The 2-Layer Water Balance Method

The 2-Layer Water Balance Method is an alternative to the more complex unsaturated flow process coupled to the Kristensen and Jensen module for describing evapotranspiration. The 2-Layer Water Balance Method is based on a formulation presented in Yan and Smith (1994). The main purpose of the module is to calculate actual evapotranspiration and the amount of water that recharges the saturated zone.

The module is particularly useful for areas with a shallow ground water table, such as swamps or wetlands areas, where the actual evapotranspiration rate is close to the reference rate. In areas with deeper and drier unsaturated zones, the model does not realistically represent the flow dynamics in the unsaturated zone. The model only considers average conditions and does not account for the relation between unsaturated hydraulic conductivity and soil moisture content and, thereby, the ability of the soil to transport water to the roots. The model simply assumes that if sufficient water is available in the root zone, the water will be available for evapotranspiration. However, it is usually possible to “calibrate” the input parameters so that the model per­forms reasonably well under most conditions.

The 2-Layer Water Balance Method includes the processes of interception, ponding, and evapotranspiration, while considering the entire unsaturated zone to consist of two ‘layers’ representing average conditions in the unsatu­rated zone. The vegetation is described in terms of leaf area index  (LAI) and root depth. The soil properties include a constant infiltration capacity and the soil moisture contents at the wilting point, field capacity and saturation.
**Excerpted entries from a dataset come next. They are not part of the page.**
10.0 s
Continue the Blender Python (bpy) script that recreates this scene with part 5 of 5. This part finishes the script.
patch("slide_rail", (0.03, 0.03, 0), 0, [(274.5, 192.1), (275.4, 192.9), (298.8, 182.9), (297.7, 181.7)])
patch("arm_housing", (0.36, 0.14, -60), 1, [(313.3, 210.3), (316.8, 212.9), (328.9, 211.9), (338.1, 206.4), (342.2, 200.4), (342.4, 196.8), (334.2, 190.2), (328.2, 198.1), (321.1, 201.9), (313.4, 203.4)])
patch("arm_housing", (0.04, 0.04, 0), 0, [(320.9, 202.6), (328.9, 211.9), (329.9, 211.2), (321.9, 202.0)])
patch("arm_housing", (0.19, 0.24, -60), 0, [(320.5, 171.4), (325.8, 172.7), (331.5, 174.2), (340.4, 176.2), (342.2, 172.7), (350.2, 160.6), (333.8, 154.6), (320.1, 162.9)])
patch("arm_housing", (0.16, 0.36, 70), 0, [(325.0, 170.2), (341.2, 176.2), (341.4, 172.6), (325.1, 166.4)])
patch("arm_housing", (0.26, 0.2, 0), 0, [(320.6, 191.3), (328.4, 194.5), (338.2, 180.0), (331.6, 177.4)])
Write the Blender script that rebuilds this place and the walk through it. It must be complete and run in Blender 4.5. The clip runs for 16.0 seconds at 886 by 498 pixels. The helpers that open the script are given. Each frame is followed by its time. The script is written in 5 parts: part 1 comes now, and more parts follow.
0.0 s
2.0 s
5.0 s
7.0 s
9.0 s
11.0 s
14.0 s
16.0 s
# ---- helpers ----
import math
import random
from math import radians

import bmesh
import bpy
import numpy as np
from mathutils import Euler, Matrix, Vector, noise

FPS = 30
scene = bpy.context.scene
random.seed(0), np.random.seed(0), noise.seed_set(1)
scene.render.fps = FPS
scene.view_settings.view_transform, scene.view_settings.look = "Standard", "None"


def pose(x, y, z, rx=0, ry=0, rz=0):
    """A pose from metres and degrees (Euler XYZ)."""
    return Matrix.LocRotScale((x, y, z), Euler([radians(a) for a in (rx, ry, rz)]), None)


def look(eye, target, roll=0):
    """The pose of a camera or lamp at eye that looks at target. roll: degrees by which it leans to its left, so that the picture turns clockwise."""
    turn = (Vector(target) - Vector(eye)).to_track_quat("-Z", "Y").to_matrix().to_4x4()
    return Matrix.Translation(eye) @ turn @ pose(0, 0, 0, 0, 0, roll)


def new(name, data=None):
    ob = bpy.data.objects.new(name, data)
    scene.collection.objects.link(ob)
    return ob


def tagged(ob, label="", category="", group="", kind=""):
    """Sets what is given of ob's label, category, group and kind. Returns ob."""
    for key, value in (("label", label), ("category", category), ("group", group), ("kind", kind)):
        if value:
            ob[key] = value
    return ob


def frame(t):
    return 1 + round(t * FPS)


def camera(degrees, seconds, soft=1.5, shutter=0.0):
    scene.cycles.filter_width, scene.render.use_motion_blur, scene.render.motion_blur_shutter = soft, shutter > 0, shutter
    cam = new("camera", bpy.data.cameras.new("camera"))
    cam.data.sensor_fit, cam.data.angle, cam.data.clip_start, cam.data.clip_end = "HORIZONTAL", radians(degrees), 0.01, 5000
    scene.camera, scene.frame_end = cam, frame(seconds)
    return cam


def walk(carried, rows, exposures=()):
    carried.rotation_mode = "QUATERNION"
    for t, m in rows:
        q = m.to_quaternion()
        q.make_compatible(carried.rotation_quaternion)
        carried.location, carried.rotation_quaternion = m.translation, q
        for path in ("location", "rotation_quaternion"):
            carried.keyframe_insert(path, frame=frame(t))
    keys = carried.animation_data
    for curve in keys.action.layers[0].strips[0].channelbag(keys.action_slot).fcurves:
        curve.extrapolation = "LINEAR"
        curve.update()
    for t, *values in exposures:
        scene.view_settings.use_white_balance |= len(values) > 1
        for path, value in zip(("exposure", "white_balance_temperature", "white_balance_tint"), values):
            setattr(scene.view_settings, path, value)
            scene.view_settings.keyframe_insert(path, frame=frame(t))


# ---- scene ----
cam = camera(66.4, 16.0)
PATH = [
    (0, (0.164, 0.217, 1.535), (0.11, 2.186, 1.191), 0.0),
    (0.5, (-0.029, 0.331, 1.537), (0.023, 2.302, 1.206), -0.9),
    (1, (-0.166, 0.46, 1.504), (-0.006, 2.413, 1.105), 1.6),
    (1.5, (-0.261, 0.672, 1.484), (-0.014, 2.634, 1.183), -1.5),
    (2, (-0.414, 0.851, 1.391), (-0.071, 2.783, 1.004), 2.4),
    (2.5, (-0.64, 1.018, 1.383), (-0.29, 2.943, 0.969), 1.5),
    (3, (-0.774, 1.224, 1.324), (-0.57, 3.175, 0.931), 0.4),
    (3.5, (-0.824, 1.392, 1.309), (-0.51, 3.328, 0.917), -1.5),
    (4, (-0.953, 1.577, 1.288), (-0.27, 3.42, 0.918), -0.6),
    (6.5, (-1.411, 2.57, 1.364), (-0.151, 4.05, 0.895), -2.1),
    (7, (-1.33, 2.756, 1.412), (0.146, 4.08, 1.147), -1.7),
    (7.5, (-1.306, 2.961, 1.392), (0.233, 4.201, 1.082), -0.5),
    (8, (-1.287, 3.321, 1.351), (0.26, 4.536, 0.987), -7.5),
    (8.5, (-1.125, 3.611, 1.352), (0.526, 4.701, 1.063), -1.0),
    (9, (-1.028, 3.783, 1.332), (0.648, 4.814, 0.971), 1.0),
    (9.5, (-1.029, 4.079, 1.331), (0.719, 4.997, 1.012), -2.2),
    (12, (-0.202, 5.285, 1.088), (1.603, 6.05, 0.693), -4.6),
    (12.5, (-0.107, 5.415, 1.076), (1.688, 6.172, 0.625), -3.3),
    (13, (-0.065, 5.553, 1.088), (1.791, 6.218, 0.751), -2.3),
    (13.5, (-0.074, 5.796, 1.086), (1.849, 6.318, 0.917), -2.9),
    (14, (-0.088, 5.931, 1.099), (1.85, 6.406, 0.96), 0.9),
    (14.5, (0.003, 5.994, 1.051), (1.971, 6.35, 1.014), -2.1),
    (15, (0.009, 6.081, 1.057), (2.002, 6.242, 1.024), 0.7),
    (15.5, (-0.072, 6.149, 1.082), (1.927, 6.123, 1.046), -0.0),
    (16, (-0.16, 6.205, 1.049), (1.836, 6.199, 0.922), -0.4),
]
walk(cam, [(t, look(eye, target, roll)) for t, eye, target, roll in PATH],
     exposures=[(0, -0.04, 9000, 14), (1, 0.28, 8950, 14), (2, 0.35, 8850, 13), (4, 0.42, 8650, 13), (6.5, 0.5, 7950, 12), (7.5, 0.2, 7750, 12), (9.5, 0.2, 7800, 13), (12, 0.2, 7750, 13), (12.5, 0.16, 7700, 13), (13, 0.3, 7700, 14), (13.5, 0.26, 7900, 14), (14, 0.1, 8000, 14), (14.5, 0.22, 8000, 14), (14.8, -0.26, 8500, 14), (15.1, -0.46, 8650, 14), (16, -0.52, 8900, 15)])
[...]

The output is an estimate of the actual evapotranspiration and the ground water recharge.

Leaf Area Index (LAI)

The area of leaves above a unit area of the ground surface is defined by the leaf area index, LAI. Generalised time varying functions of the LAI for most crops and types of vegetation are available in the literature. In MIKE SHE, you must specify the temporal variation of the LAI for each vegetation type during the growing seasons to be simulated. Different climatic conditions from year to year may require a shift of the LAI curves in time but will generally not change the shape of the curve. Typically, the LAI varies between 0 and 7.

Root Depth

The root depth is defined as the maximum depth of active roots in the root zone.